Faunus: (< fauere): divinité très antique qui symbolise toutes les forces bienfaisantes en l'honneur des paysans; divinité pastorale assimilée au dieu Pan des Grecs. Au début du printemps, on lui immolait des chèvres ou des boucs. Horace est prudent et superstitieux: Faunus est un dieu dangereux pour les cultivateurs qui ne l'honorent pas, car il passait pour provoquer des paniques dans les troupeaux, qui se précipitaient dans les rivières, les ravins ou les précipices. Or Horace est un fermier amateur qui tient à son bétail. Il est donc naturel qu'il pense à ce dieu capricieux. D'autre part, le dieu Pan est l'époux de la Lune qui ne sait pas danser: Pan est introduit là pour attiser la jalousie de la Lune vis-à-vis de Vénus qui dansera sans doute avec son mari. Avec Vulcain, la Lune représente le couple abandonné et laissé pour compte par leur conjoint respectif.
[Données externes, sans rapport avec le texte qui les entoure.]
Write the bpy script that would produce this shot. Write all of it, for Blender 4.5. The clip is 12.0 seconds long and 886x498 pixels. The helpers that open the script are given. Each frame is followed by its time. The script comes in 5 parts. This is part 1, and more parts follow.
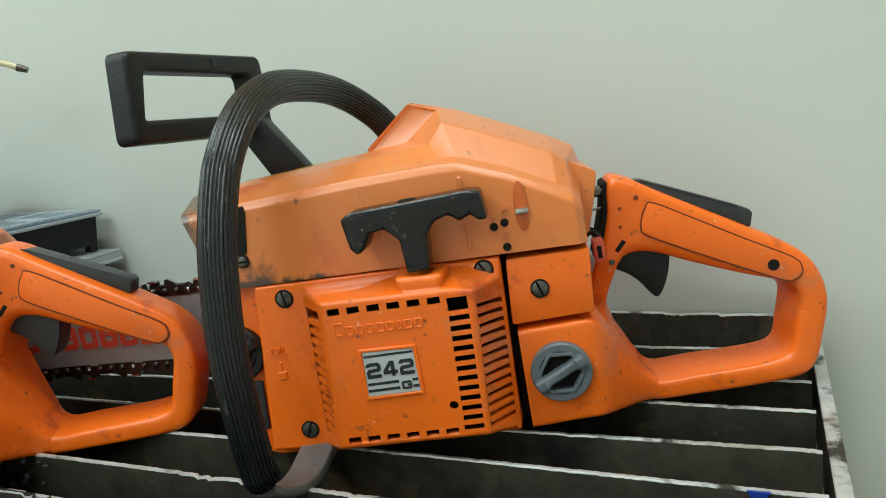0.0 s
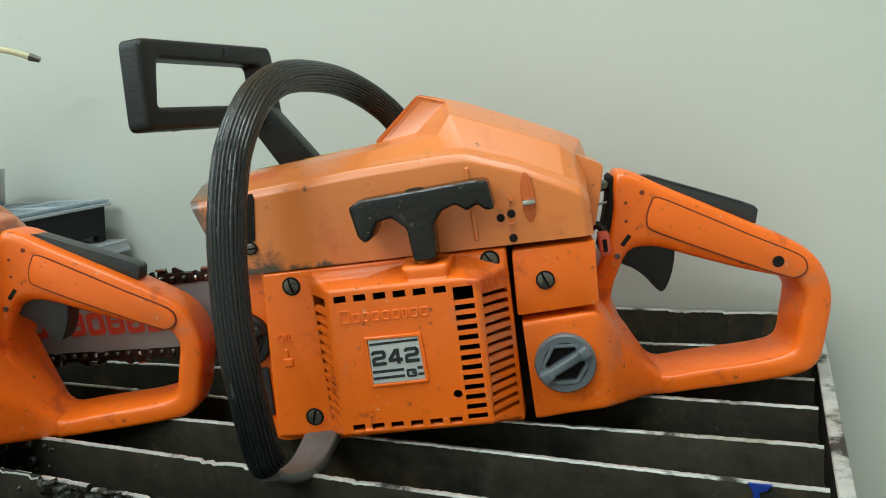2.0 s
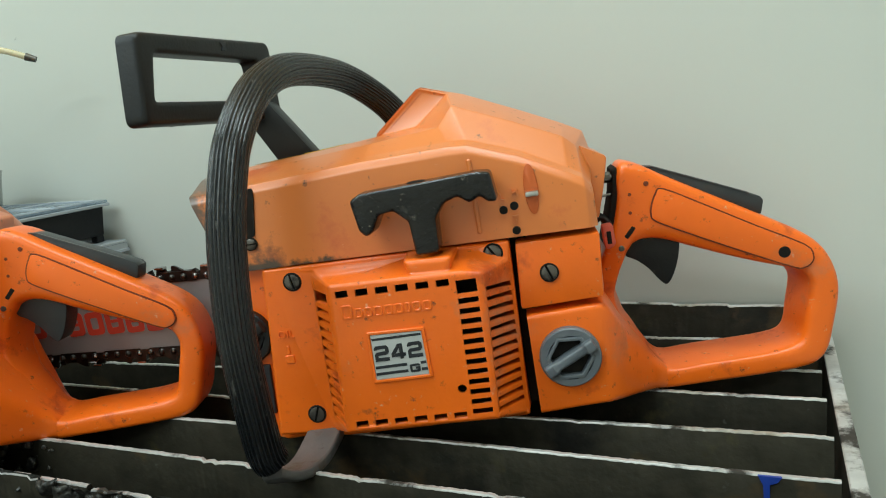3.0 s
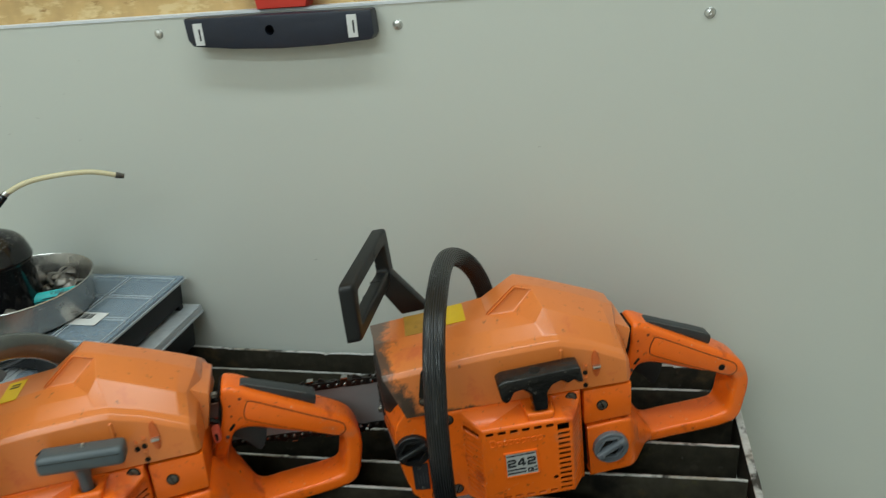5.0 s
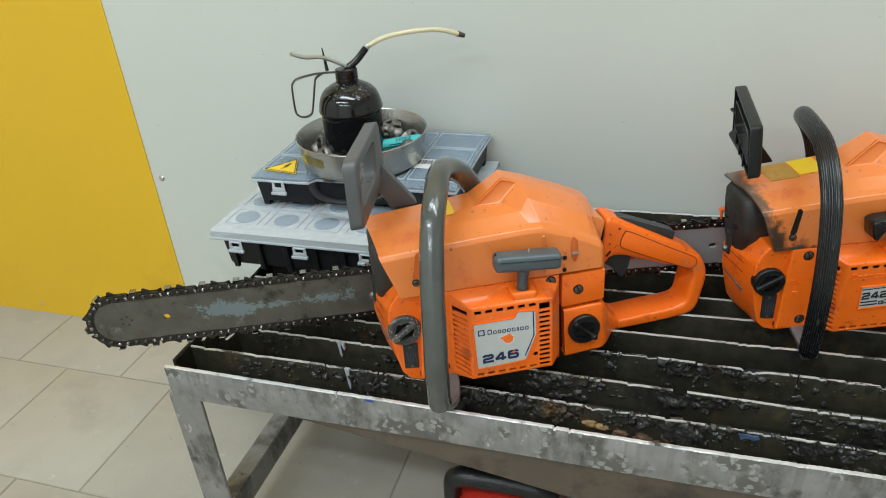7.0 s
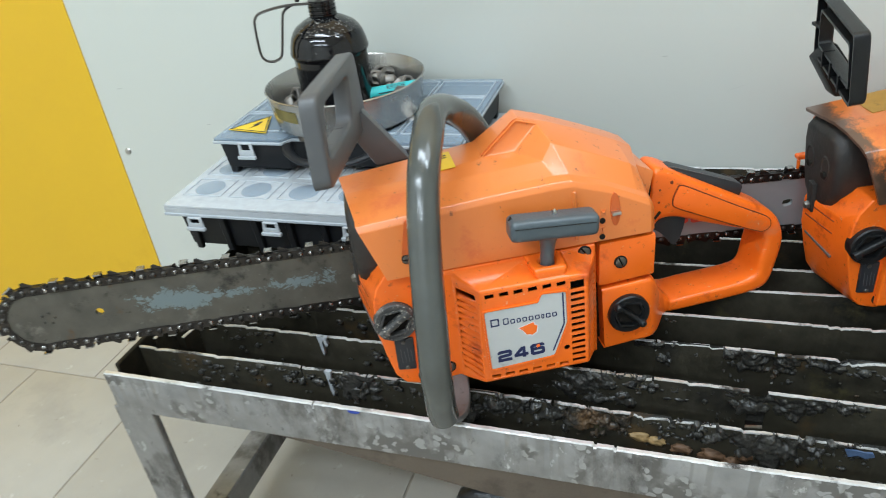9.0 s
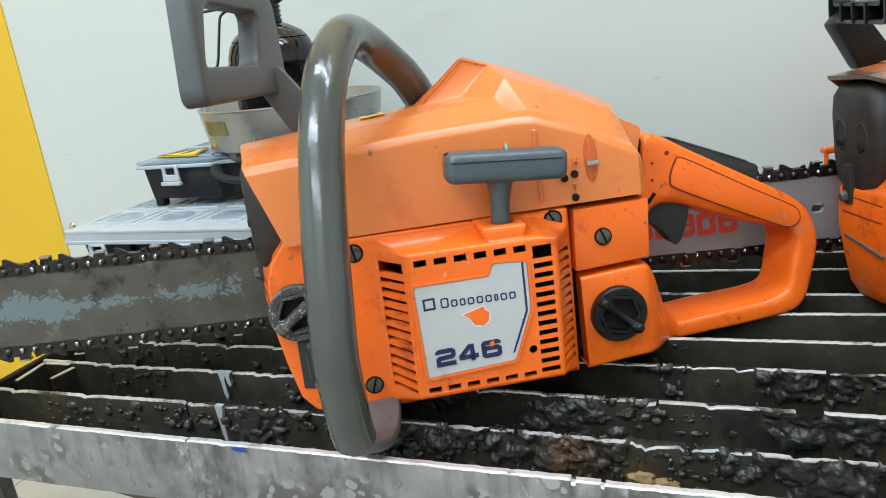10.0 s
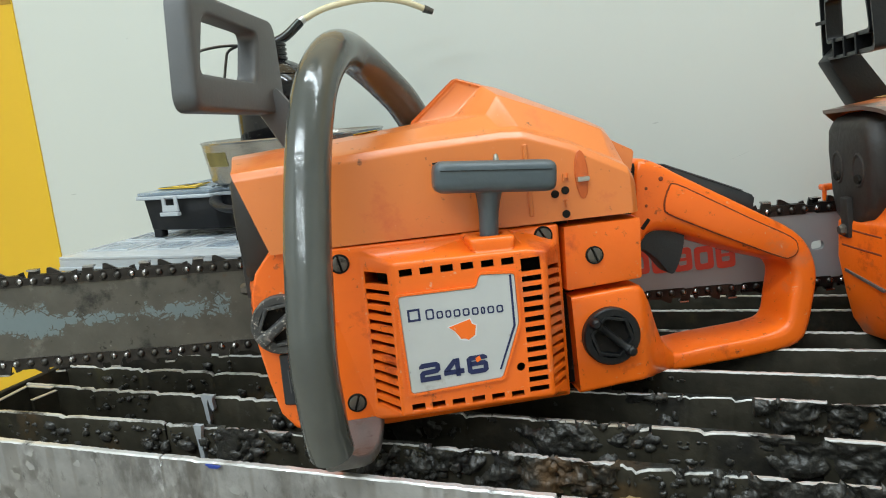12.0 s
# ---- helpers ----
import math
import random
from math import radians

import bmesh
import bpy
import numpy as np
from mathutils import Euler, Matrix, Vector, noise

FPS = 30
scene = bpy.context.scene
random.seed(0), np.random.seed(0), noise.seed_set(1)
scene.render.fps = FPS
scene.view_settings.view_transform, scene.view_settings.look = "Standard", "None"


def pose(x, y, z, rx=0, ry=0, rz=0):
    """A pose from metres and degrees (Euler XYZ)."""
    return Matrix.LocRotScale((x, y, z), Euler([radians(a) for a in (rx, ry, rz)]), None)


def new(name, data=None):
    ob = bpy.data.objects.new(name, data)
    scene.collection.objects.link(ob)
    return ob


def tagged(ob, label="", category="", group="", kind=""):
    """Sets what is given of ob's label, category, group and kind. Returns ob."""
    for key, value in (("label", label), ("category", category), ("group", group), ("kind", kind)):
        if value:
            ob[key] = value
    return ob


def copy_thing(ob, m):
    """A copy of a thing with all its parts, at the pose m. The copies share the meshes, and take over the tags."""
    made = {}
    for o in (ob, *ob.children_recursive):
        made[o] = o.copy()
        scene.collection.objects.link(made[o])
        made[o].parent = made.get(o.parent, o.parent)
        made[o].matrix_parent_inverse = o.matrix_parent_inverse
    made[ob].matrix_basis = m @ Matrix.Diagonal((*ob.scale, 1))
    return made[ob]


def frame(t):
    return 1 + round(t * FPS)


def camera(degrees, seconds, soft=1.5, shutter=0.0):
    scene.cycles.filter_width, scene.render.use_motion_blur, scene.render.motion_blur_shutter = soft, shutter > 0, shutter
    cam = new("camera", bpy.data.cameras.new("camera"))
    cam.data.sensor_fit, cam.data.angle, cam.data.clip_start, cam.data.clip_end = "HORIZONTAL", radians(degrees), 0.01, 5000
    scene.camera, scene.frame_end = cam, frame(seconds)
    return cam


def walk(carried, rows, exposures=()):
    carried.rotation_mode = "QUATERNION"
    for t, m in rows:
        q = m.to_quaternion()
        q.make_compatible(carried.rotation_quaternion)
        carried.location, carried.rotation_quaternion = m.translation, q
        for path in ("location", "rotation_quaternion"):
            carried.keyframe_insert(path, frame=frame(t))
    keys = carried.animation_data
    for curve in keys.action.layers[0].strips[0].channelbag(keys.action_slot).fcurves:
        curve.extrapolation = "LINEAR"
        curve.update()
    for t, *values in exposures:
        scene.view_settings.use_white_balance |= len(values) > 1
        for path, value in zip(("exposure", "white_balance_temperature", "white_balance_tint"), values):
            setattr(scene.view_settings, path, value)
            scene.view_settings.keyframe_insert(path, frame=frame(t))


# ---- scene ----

# ---------------------------------------------------------------- camera
cam = camera(63.04, 12.0, soft=1.0, shutter=0.35)
PATH = [
    (0.0, 0.2066, -0.5848, 0.5458, 78.66, 6.14, 23.44),
    (0.5, 0.2080, -0.5877, 0.5466, 79.03, 5.96, 23.42),
    (1.0, 0.2085, -0.5852, 0.5406, 79.11, 6.08, 23.47),
    (1.5, 0.2077, -0.5891, 0.5416, 78.65, 5.98, 23.44),
    (2.0, 0.2066, -0.5897, 0.5398, 78.87, 5.23, 23.97),
    (2.5, 0.2085, -0.5916, 0.5416, 79.04, 5.55, 23.87),
    (3.0, 0.2027, -0.5868, 0.5343, 78.98, 5.79, 23.80),
    (3.2, 0.2021, -0.5788, 0.5289, 80.09, 5.52, 23.72),
    (4.8, 0.1092, -0.7559, 0.8708, 67.53, 5.16, 12.96),
    (5.0, 0.0864, -0.7934, 0.8726, 66.09, 4.53, 11.69),
    (5.2, 0.0803, -0.8232, 0.8599, 65.81, 3.97, 13.32),
    (5.5, 0.0644, -0.8771, 0.8626, 64.76, 4.85, 18.55),
    (5.8, 0.0155, -0.9211, 0.8732, 63.93, 4.27, 22.13),
    (6.0, -0.0378, -0.9485, 0.8760, 63.54, 4.16, 22.29),
    (6.2, -0.1004, -0.9715, 0.8800, 62.94, 4.49, 21.54),
    (6.5, -0.1812, -0.9899, 0.8705, 62.07, 3.99, 18.87),
    (6.7, -0.2229, -1.0071, 0.8710, 61.15, 3.68, 16.30),
    (8.3, -0.2155, -0.8964, 0.8649, 55.28, 5.24, 19.77),
    (8.5, -0.2155, -0.8988, 0.8345, 57.43, 6.37, 20.09),
    (9.0, -0.2538, -0.8527, 0.7678, 58.34, 6.07, 17.01),
    (9.5, -0.2372, -0.8071, 0.6474, 66.77, 8.18, 18.77),
    (10.0, -0.2388, -0.7744, 0.5687, 72.82, 6.27, 18.42),
    (10.5, -0.2372, -0.7811, 0.5506, 76.27, 5.56, 18.24),
    (11.0, -0.2256, -0.7809, 0.5456, 77.69, 5.87, 17.90),
    (11.5, -0.2265, -0.7697, 0.5323, 78.31, 5.21, 18.56),
    (12.0, -0.2291, -0.7738, 0.5316, 78.77, 5.13, 19.54),
]
EXPOSURES = [(0.0, 0.34, 6330, 3), (3.2, 0.34, 6330, 3), (4.8, -0.24, 6450, 5), (5.5, -0.10, 6450, 9), (6.5, 0.19, 6420, 12), (8.5, 0.46, 6050, 14),
             (10.0, 0.66, 6020, 14), (12.0, 0.48, 6300, 12)]
walk(cam, [(r[0], pose(*r[1:])) for r in PATH], EXPOSURES)

# ---------------------------------------------------------------- light
world = bpy.data.worlds.new("workshop_world")
scene.world = world
world.use_nodes = True
world.node_tree.nodes["Background"].inputs[0].default_value = (0.8, 0.9, 1.0, 1)
world.node_tree.nodes["Background"].inputs[1].default_value = 0.15


def overhead_light(x, y, z, sx, sy, power, color):
    data = bpy.data.lights.new("unseen_area_light", "AREA")
    data.shape, data.size, data.size_y, data.energy, data.color = "RECTANGLE", sx, sy, power, color
    ob = new("unseen_area_light", data)
    ob.location = (x, y, z)
    return ob


LAMP = (0.87, 1.0, 1.03)
overhead_light(-0.10, -0.72, 2.55, 2.5, 0.18, 27, LAMP)
overhead_light(-1.2, -2.1, 2.55, 2.2, 0.16, 35, LAMP)
# Added light without a known fixture, for gloss on the cover's side slopes.
overhead_light(0.70, -0.22, 2.55, 1.20, 0.30, 5, LAMP)
# Another added light: brightens front faces and the floor under the bench.
overhead_light(-0.60, -3.30, 2.55, 2.5, 0.16, 30, LAMP)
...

À partir du v. 13 se développe, dans les strophes 4 et 5, un climat très différent, sardonique et macabre. La pensée du plaisir est brusquement obscurcie par l'idée de la mort, le néant s'ouvre sous les pas. Le spectacle continue, mais sur un autre ton, celui d'une danse macabre (aequo pulsat pede). Le poète sonorise le coup de pied impatient de la Mort dans la porte par les allitérations en /p/: pulsat pede pauperum.
aequo : la mort est équitable: elle s'en prend indistinctement aux riches et aux pauvres; elle ne tient aucun compte des différences sociales. La mort est un thème qui obsède Horace, mais dont il parle, finalement, avec une sorte de dégagement à courte vue qui n'hésite pas à recourir aux poncifs. On ne trouve pas chez lui les grandes pensées des poètes épiques ou tragiques sur la mort. Il en parle plus volontiers avec une relative bonhomie, comme ici: nox, fabulae Manes, domus exilis Plutonia. La mort est une "nuit"; mais la Nuit est aussi l'alliée de la Lune et rejoint donc le monde carnavalesque des dieux de la deuxième strophe; les "Mânes" ne sont que de distrayantes "fables" et la "demeure inconsistante de Pluton" est fort éloignée de l'univers fantastique que l'on peut trouver dans les grands vers du chant VI de l'Énéide (voir e.g. les fameux vers Aen. VI, 268 sq: Ibant obscuri sola sub nocte per umbram / perque domos Ditis uacuas et inania regna). Peut-on croire ici au sérieux d'une "pensée sur la mort"? Sans doute, mais pas à fleur de peau comme chez Virgile. L'angoisse de la mort et du temps qui passe est bien présente chez Horace, mais, comme on le voit dans l'ode à Thaliarque (I, 9), ces peurs sont du ressort des dieux et les hommes n'y peuvent rien: la meilleure façon de conjurer ces ennemis est de prendre la juste mesure de la seule réalité qui est du ressort de l'homme: le temps présent. Il faut se contenter de l'immédiat, de ce qui vient, et éviter de faire des projets trop ambitieux sur l'avenir: les adverbes iam et mox le rappelleront bientôt.
beate : cette épithète au vocatif a un sens concessif: ="bien que tu sois heureux, quelque heureux que tu sois, souviens-toi que…" Cette apostrophe à Sestius, le dédicataire de l'ode, n'est pas innocente, comme je l'expliquerai dans l'analyse du poème. Beatus est habituellement utilisé pour signifier le bonheur de personnes comblées par les richesses matérielles: "comblé de tous les biens, riche, opulent".
domus exilis Plutonia: ce sont des ombres qui vivent aux enfers et non des corps dotés de matérialité. Cette expression forme sans doute un jeu de mots oxymorique puisque Pluton signifie par son nom grec "le Riche" (ploûtos, Ploútôn, riche de tous les habitants de son royaume, qui est évidemment le plus peuplé de tous puisque toutes les âmes s'y rendent un jour ou l'autre) (cfr. lat. Dis, Ditis, abrègement de diues, diuitis): riche en âmes, qui sont autant d'ombres, le royaume des morts nous apparaît inconsistant et vide.
v. 18 : on tirait par le sort, au jeu de dés, le roi du festin (arbiter bibendi, magister bibendi, rex conuiuii), chargé de diriger les conversations pendant le repas, d'inviter les convives à boire et à manger, et de fixer par avance le nombre de coupes à boire, la proportion de vin et d'eau, etc.: pour ceux qui refusaient de boire, il prononçait la formule rituelle: "aut bibe, aut abi". Le convive qui faisait aux dés le coup de Vénus était élu. Ce coup était obtenu quand les 4 dés amenaient quatre nombres différents, soit 1, 3, 4, 6: ronds de deux côtés, les tali n'étaient marqués que sur 4 faces, et il n'y avait ni 2 ni 5; en revanche, les tesserae étaient marquées des six côtés.
tepebunt : fait écho à calet du vers précédent et à soluitur qui ouvre le poème.